The main lesson to take away from here is: backups! I'm not saying you need 24/7 NAS mirroring, but you need something. If we had four copies and three of them failed, that should tell you all you need to know about the fragility of your data.
Second, my hat goes off both to the Internet Archive team and to the collaboration between the Software Heritage archive and Octobus. I personally like the later more because their interface is a lot nicer (and functional) than the Internet Archive, but I also appreciate the possibility of downloading everything and sorting it myself.

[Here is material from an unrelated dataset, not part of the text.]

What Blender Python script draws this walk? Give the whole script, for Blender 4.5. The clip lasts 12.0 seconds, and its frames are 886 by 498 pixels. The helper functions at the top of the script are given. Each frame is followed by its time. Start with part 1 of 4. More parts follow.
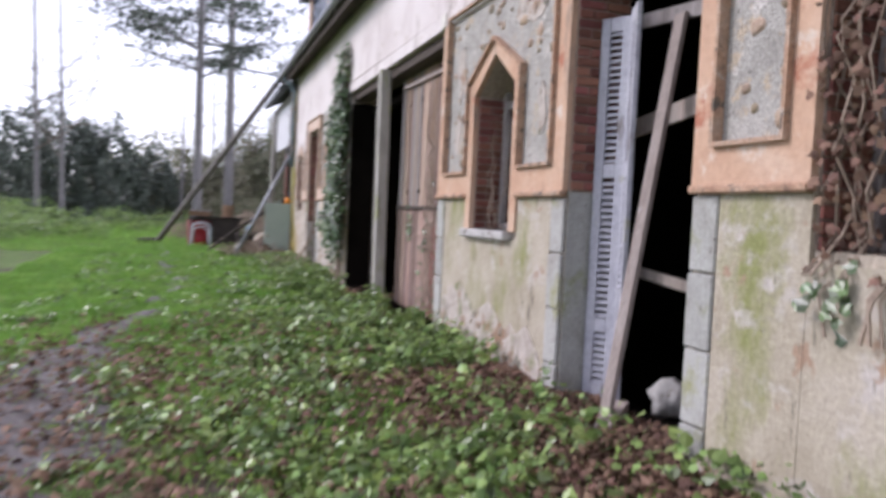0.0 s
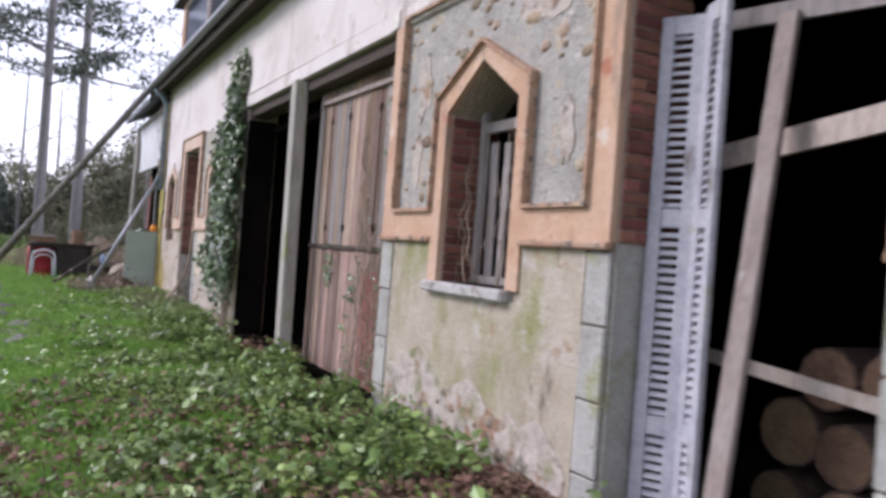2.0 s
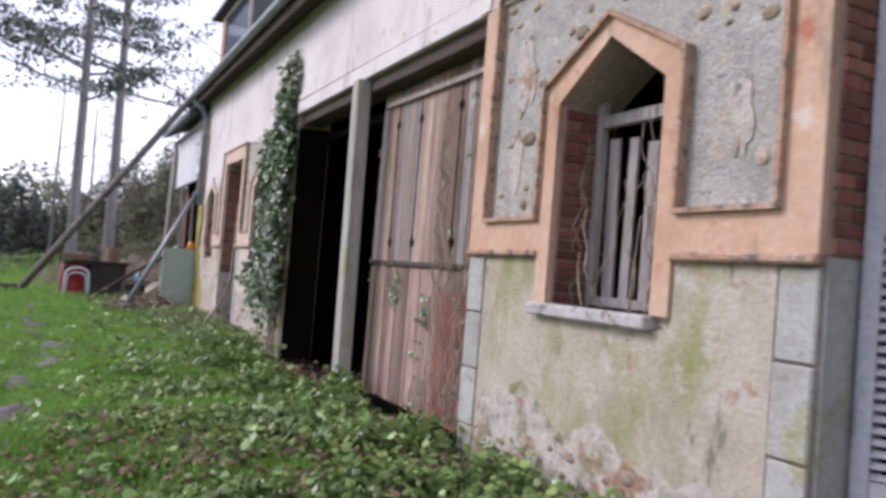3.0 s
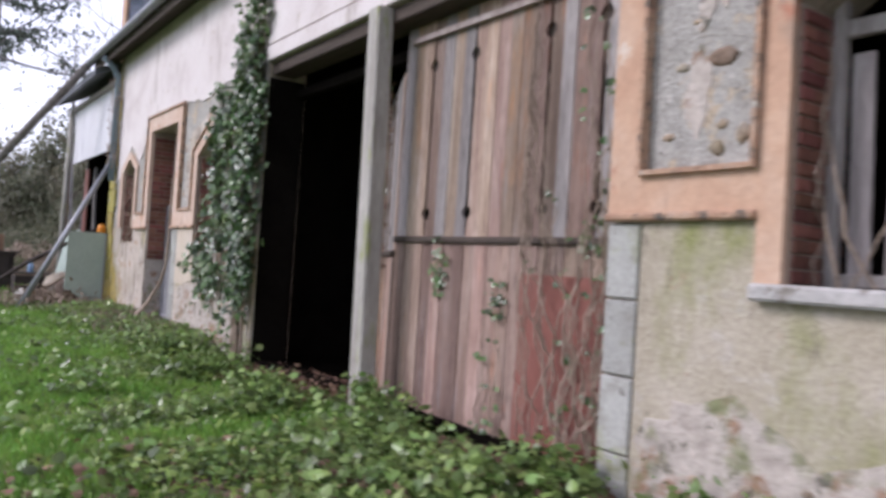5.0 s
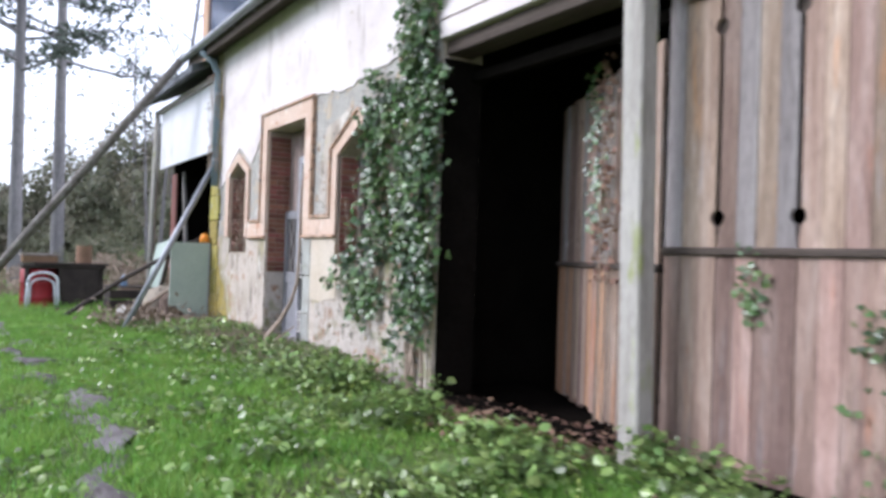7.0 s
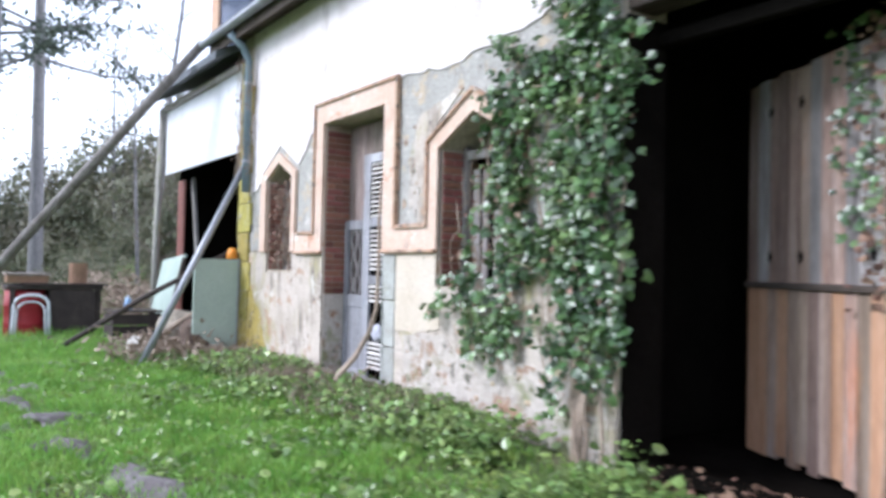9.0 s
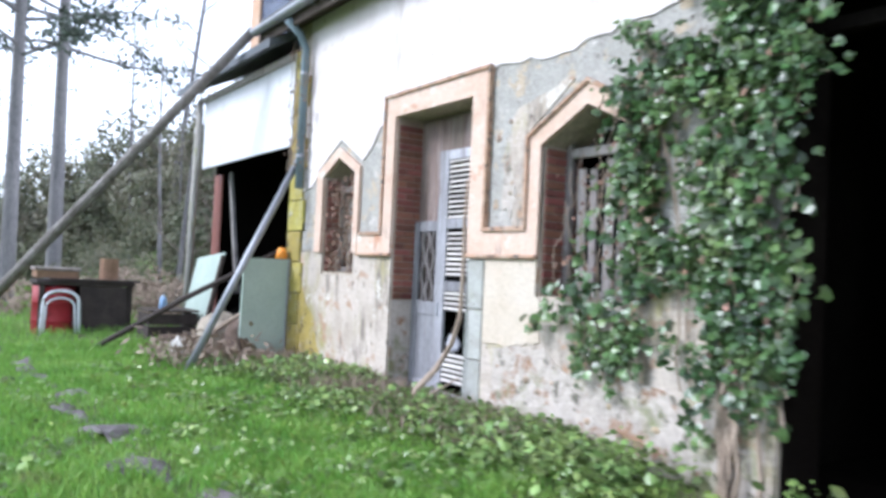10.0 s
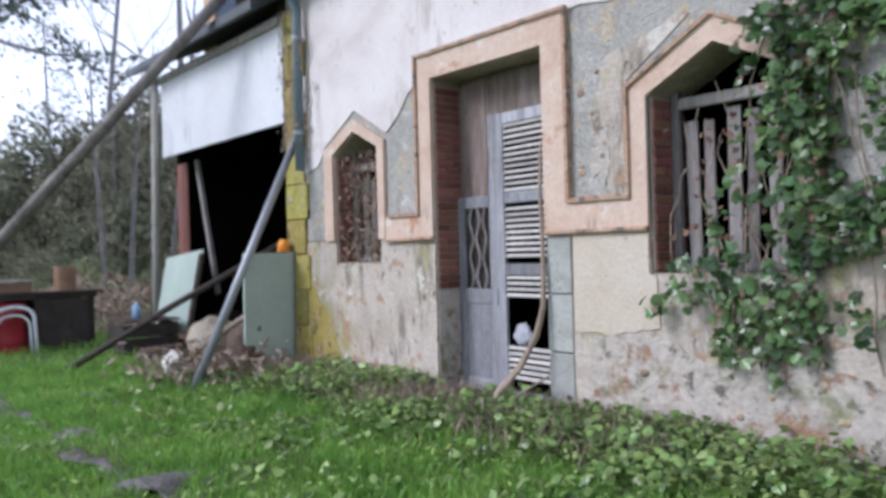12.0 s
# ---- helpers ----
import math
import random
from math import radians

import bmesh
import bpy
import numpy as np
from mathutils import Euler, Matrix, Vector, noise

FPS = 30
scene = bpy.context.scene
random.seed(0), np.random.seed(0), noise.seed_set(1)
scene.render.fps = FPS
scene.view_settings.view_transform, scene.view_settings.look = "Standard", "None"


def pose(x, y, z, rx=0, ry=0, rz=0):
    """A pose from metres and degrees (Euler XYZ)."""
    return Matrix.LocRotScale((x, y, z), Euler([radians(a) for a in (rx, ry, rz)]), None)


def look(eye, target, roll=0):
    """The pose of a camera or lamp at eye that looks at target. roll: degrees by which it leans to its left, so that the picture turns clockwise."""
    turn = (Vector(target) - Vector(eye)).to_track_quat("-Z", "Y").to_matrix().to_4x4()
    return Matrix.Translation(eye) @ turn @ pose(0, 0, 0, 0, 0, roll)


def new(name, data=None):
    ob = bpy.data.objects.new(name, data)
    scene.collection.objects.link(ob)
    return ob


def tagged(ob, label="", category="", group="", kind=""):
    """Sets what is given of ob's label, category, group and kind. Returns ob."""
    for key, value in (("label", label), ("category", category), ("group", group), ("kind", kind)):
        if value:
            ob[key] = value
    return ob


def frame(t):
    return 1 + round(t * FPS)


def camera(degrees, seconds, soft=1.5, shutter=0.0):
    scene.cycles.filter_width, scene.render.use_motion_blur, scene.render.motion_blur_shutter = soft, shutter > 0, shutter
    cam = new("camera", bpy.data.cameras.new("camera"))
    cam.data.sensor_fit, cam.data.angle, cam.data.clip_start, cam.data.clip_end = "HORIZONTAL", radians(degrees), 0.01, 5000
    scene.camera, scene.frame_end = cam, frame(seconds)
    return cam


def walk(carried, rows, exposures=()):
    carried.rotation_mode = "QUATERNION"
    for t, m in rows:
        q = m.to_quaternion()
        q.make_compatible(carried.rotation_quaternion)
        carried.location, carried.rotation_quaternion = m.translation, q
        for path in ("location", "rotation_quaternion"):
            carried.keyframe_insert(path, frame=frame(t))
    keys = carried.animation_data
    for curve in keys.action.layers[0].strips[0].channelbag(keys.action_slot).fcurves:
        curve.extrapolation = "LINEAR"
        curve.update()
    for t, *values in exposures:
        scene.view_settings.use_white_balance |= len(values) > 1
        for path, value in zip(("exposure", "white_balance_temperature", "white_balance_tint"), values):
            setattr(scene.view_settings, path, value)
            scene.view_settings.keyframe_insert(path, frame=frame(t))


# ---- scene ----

And finally, I want to suggest that you avoid Atlassian if you can. Atlassian has the type of business mentality that would warm Oracle's heart if they had one. Yes, I know they bought Trello and it's hard to find a better Kanban board, but remember that Atlassian is the company that, in no particular order,
- regularly inflicts Jira on developers worldwide,
- bought Bitbucket and then gutted it, and
- sold everyone on the promise of local hosting and then discontinued it last week for everyone but their wealthiest clients, forcing everyone else to move to the cloud. Did you know that Australia has legally-mandated encryption backdoors? And do you want to take a guess on where Atlassian's headquarters are? Just saying.